‘Persecution mania’ How the Kremlin’s spokesman responded to the latest revelations about Navalny’s poisoning
Following opposition figure Alexey Navalny’s bombshell video where he speaks to an FSB operative implicated in his poisoning, journalists had plenty of questions for Kremlin spokesman Dmitry Peskov. In conversation with reporters on Tuesday, December 22, Peskov reiterated the FSB’s statement dismissing the video and claimed that Navalny (or as he insists on calling him, “the Berlin patient”) suffers from “a pronounced persecution mania.” Here are Peskov’s comments, in full.
BBC: Dmitry Sergeevich, could you comment on Alexey Navalny’s conversation with an alleged participant in the operation to poison him, in which this alleged participant says that they destroyed evidence?
Dmitry Peskov: Well you know, the Federal Security Service commented on this conversation yesterday, quite comprehensively and unequivocally.
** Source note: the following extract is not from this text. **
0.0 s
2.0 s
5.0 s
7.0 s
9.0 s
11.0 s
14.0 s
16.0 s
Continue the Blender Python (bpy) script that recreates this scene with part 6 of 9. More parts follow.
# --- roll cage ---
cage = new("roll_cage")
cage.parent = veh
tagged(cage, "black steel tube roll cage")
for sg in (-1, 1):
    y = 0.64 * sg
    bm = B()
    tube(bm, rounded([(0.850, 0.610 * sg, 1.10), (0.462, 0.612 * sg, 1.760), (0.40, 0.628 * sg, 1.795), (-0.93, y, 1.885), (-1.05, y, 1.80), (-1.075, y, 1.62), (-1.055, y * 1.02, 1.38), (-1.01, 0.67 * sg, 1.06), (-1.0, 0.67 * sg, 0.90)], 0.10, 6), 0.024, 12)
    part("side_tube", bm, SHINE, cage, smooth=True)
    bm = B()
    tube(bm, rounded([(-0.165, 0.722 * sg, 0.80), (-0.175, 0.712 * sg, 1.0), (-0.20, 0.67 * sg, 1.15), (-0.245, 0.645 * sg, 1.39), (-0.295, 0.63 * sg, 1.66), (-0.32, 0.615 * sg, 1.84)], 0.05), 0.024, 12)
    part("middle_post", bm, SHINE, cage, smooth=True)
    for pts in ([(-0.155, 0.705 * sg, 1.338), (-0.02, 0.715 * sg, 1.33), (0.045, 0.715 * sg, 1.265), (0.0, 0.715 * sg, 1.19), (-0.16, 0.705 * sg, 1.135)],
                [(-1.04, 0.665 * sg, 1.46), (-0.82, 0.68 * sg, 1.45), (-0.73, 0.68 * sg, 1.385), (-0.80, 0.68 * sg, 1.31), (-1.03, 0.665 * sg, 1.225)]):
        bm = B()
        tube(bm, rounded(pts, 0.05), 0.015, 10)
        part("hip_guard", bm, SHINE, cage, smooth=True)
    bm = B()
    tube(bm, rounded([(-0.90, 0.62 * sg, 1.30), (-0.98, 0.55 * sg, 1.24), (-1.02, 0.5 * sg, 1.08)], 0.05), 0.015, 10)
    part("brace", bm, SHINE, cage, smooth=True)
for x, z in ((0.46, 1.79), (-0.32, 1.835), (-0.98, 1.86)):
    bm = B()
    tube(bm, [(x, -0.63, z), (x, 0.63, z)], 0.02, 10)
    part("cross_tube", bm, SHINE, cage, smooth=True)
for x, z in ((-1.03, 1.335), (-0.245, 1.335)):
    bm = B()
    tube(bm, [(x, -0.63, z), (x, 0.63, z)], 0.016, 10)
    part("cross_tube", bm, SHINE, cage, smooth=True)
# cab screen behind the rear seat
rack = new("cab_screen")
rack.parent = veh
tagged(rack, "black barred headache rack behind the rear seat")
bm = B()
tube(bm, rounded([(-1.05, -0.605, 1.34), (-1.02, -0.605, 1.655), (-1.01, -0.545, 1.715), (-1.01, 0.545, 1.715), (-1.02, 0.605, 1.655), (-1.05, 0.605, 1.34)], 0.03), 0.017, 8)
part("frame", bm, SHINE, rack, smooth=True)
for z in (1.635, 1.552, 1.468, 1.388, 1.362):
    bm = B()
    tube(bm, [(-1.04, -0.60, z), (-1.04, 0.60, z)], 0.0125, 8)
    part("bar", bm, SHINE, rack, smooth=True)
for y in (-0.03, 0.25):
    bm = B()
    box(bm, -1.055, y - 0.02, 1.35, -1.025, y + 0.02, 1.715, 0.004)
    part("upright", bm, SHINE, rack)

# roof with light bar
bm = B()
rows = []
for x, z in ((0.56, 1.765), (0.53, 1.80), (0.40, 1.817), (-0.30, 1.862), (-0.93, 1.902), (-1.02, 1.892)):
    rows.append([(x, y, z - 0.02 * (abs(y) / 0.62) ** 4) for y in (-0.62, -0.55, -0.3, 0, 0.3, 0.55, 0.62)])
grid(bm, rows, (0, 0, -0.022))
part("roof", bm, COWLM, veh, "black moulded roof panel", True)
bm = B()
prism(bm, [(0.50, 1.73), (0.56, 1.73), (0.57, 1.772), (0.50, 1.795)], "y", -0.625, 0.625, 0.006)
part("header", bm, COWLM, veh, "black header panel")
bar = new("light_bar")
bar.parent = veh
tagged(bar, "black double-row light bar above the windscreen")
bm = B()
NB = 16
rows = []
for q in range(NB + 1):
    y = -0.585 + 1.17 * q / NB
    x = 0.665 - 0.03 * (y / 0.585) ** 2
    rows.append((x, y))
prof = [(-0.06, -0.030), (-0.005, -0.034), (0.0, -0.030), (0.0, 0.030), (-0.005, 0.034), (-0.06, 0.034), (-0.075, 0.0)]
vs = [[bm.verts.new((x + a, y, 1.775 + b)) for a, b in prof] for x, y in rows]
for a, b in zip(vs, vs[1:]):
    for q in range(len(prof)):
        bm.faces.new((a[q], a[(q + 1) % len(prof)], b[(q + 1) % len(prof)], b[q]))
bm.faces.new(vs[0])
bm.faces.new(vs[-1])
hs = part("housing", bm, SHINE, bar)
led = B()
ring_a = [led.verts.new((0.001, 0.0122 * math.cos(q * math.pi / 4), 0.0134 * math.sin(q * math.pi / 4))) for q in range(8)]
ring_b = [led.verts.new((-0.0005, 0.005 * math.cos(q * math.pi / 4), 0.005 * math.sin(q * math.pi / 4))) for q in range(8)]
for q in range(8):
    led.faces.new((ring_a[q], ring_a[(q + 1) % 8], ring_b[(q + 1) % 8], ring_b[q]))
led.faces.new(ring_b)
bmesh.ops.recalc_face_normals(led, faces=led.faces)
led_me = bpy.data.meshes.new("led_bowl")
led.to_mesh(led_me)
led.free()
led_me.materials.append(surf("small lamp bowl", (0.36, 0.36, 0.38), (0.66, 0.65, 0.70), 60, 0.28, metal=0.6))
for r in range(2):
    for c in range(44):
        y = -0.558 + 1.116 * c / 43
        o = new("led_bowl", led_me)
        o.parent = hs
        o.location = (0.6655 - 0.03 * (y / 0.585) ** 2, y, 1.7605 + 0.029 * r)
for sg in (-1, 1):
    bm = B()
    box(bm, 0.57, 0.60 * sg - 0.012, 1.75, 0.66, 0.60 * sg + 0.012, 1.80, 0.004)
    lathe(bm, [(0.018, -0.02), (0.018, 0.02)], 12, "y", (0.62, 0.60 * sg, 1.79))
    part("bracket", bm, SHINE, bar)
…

So I don’t see any reason to add anything here.
CNN: Does the Kremlin still deny any connection to the poisoning
Dmitry Peskov: To which poisoning?
CNN: Of Alexey Navalny.
Dmitry Peskov: I see, Well, we, in fact…Neither the Kremlin nor anyone else can speak about some kind of poisoning unequivocally. We have said repeatedly that, unfortunately, we haven’t been able to obtain the information necessary for the proceedings from our counterparts in Berlin — from the doctors at the Charité Hospital and those doctors who work at the laboratories in Berlin, Sweden, and France. Also, we have not been able to obtain the requested information about this from the OPCW [the Organization for the Prohibition of Chemical Weapons] for a long time. In this regard, we cannot speak unequivocally about any poisoning, we don’t have any data on it. All these other examples — well, they probably need to be treated in line with what the Federal Security Service said yesterday.
Business FM: Did they familiarize themselves with the video itself inside the Kremlin or did they prefer not to watch it, to take no interest?
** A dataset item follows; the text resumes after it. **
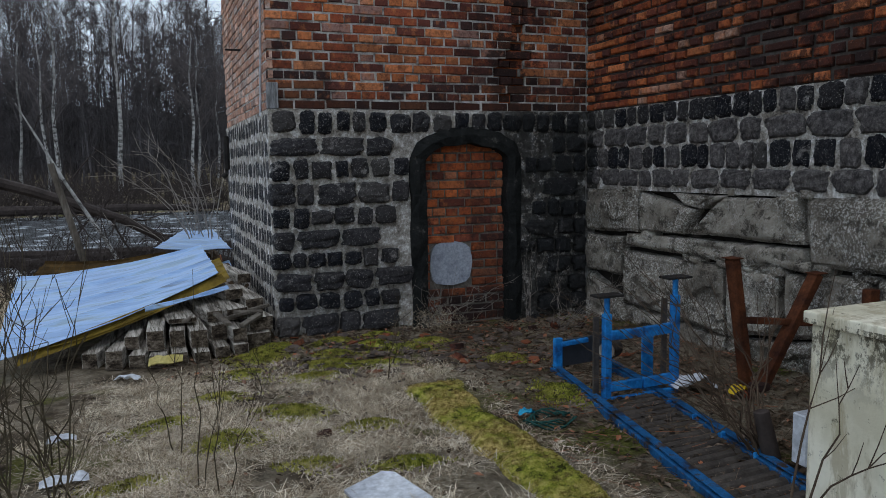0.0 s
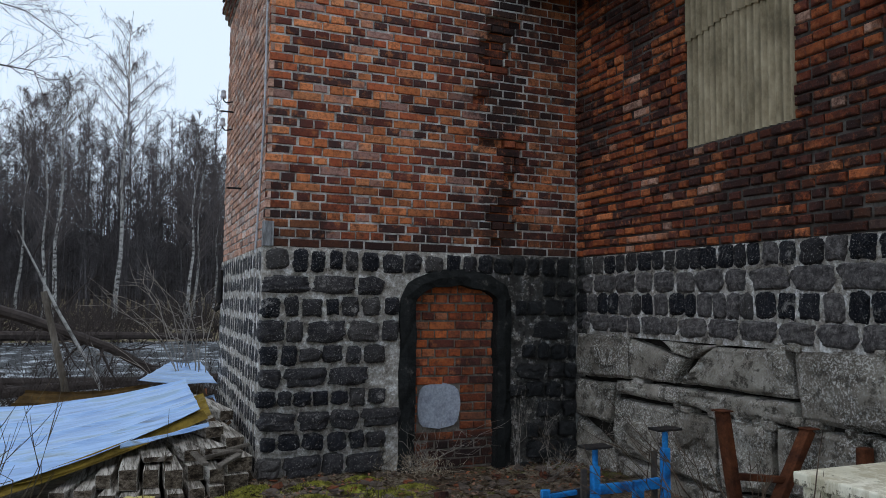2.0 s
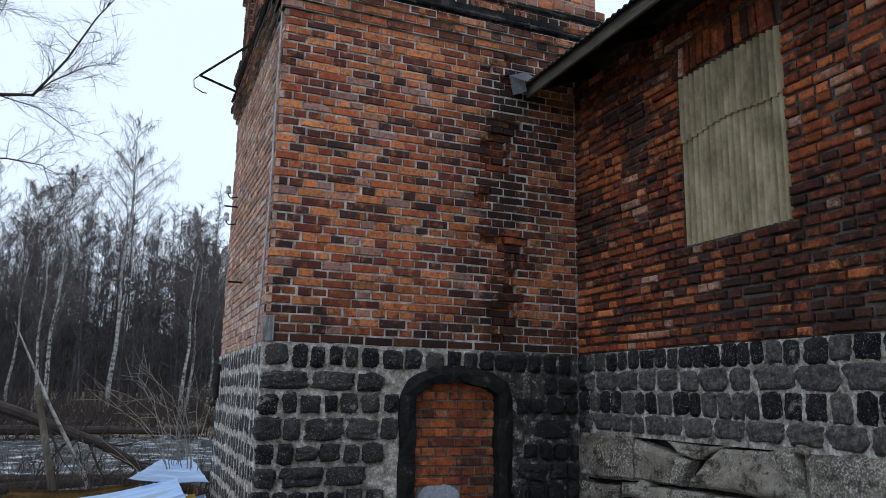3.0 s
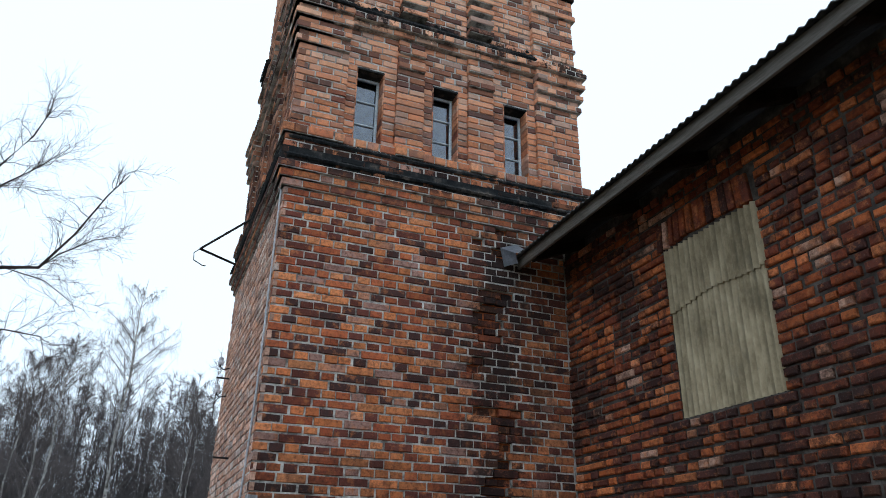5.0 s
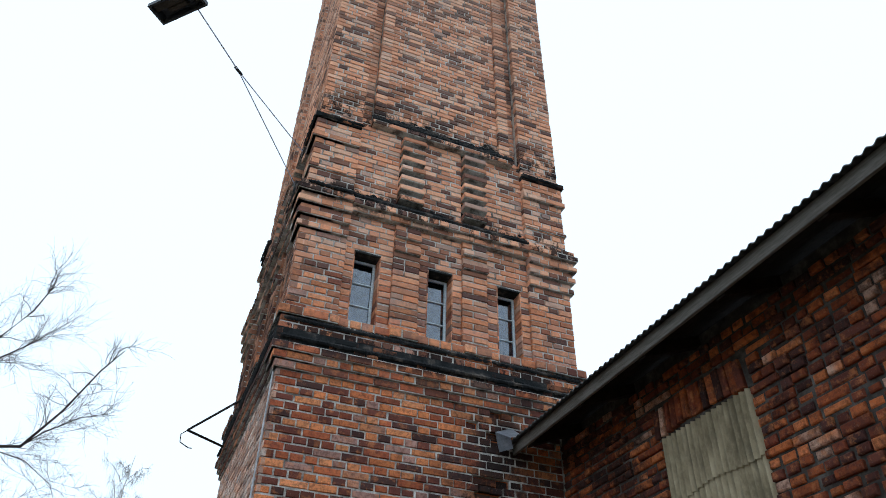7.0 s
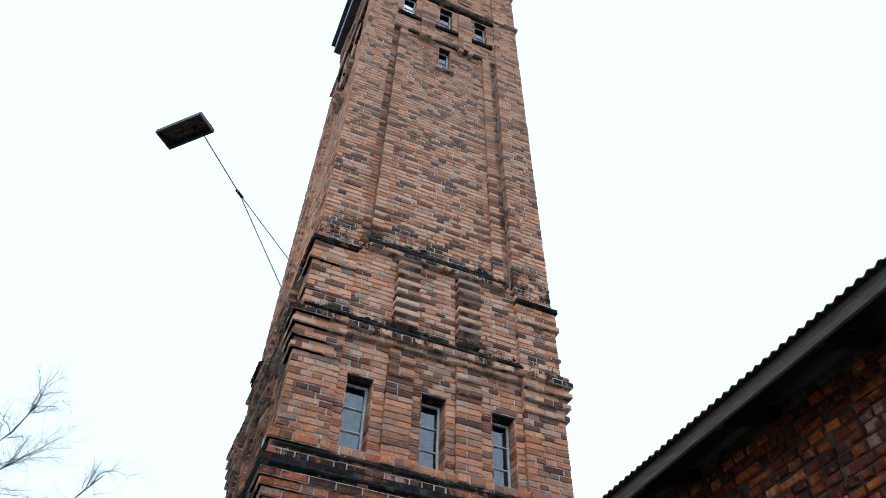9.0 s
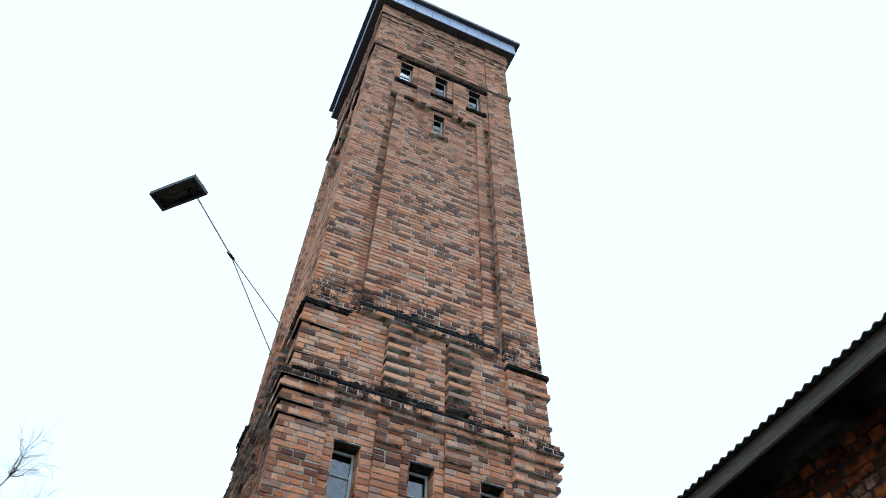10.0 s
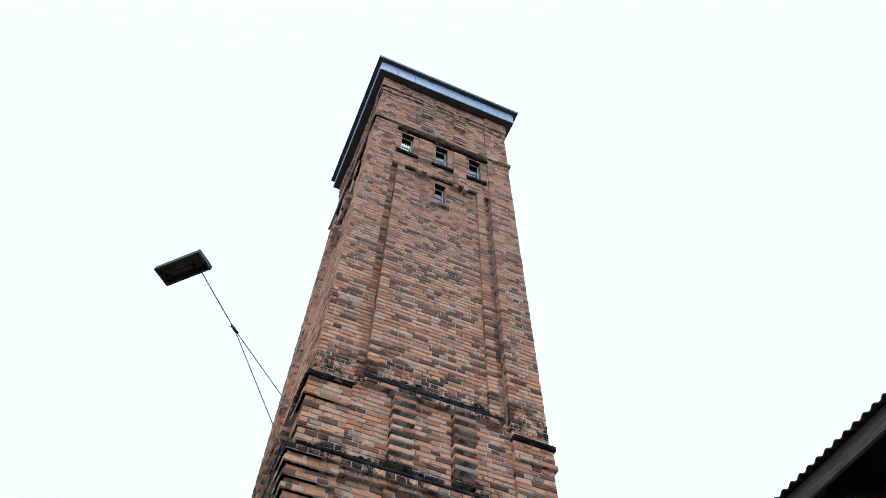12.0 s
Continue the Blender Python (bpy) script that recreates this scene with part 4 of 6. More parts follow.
fl.add([(EX - 0.16, -0.012, EZ + 0.10), (EX + 0.02, -0.012, EZ + 0.17), (EX + 0.02, -0.20, EZ + 0.03), (EX - 0.09, -0.2, EZ - 0.02), (EX - 0.12, -0.012, EZ - 0.10), (EX - 0.06, -0.19, EZ - 0.12)], [(0, 3, 2, 1), (0, 4, 5, 3)])
fo = part("flashing", fl, M_ZINC, wroof, "bent zinc flashing against the tower")

wroof.matrix_basis = Matrix.Translation((0, 0, 4.40)) @ Euler((radians(-0.35), 0, 0)).to_matrix().to_4x4() @ Matrix.Translation((0, 0, -4.41))

# stone base of the wing: slag rows over granite boulders
wb = Buf()
core(wb, wing, 0.0, 9.0, 1.12, 1.83, -0.02, -0.5)
low = Buf()
core(low, wing, 0.0, 9.0, -0.6, 1.12, -0.11, -0.5)
part("boulder_bed", low, M_DARKJOINT, wing_house, "dark open joints between the boulders")
wing_base = part("stone_base", wb, M_SMORTAR, wing_house, "slag stones in mortar over large granite boulders")
WROWS = (1.83, 1.66, 1.49, 1.30, 1.15)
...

Dmitry Peskov: Well, listen, of course we don’t have time to watch such materials. You see, generally speaking there’s enough work. We don’t complain about a lack of work. But what I can tell you, and I’ll take advantage slightly and, perhaps, allow myself to express a personal point of view, which I usually don’t express, because I have no right to do so. I’ll take advantage slightly here. In general we can, of course, say that the patient [Navalny] has a pronounced persecution mania. You can also clearly identify certain signs of magalomania. Because, as they say, he even compares himself to Jesus. And the rest, of course, are Freudian manifestations. Such an obsession with the codpiece area, in fact, and so on. So that’s probably the way to treat it.
Ekho Moskvy: In light of the latest events, including the uncovering of those FSB officers who, as the president says, “kept an eye” on Alexey Navalny — how does the president assess the work of the Federal Security Service, does he still trust the leadership of this service?
Dmitry Peskov: An inappropriate question. First, the president didn’t identify specific officers who are keeping an eye on such people as the Berlin patient. He didn’t talk about this, let’s not take things out of context, we need specific statements here.
And the question itself is absolutely inappropriate. You know that the Federal Security Service fulfills a very important role according to the constitution. It protects us from terrorism, protects against extremism, protects against various mortal dangers. And, certainly, it plays this role very well and very effectively.
Ekho Moskvy: One can agree or disagree with what is said in these investigations, as the president says, this is legalized information from foreign intelligence services, but the image of the Federal Security Service has been seriously damaged. Doesn’t the Kremlin think it necessary, perhaps, to respond somehow — to publish some recordings from the hotel, to demonstrate that this is incorrect?
Dmitry Peskov: Read yesterday’s statement from the FSB. They said specifically that this an attempt at discreditation. But, certainly, such attempts can’t discredit the Federal Security Service. I think I’ve run out of things to say on this topic.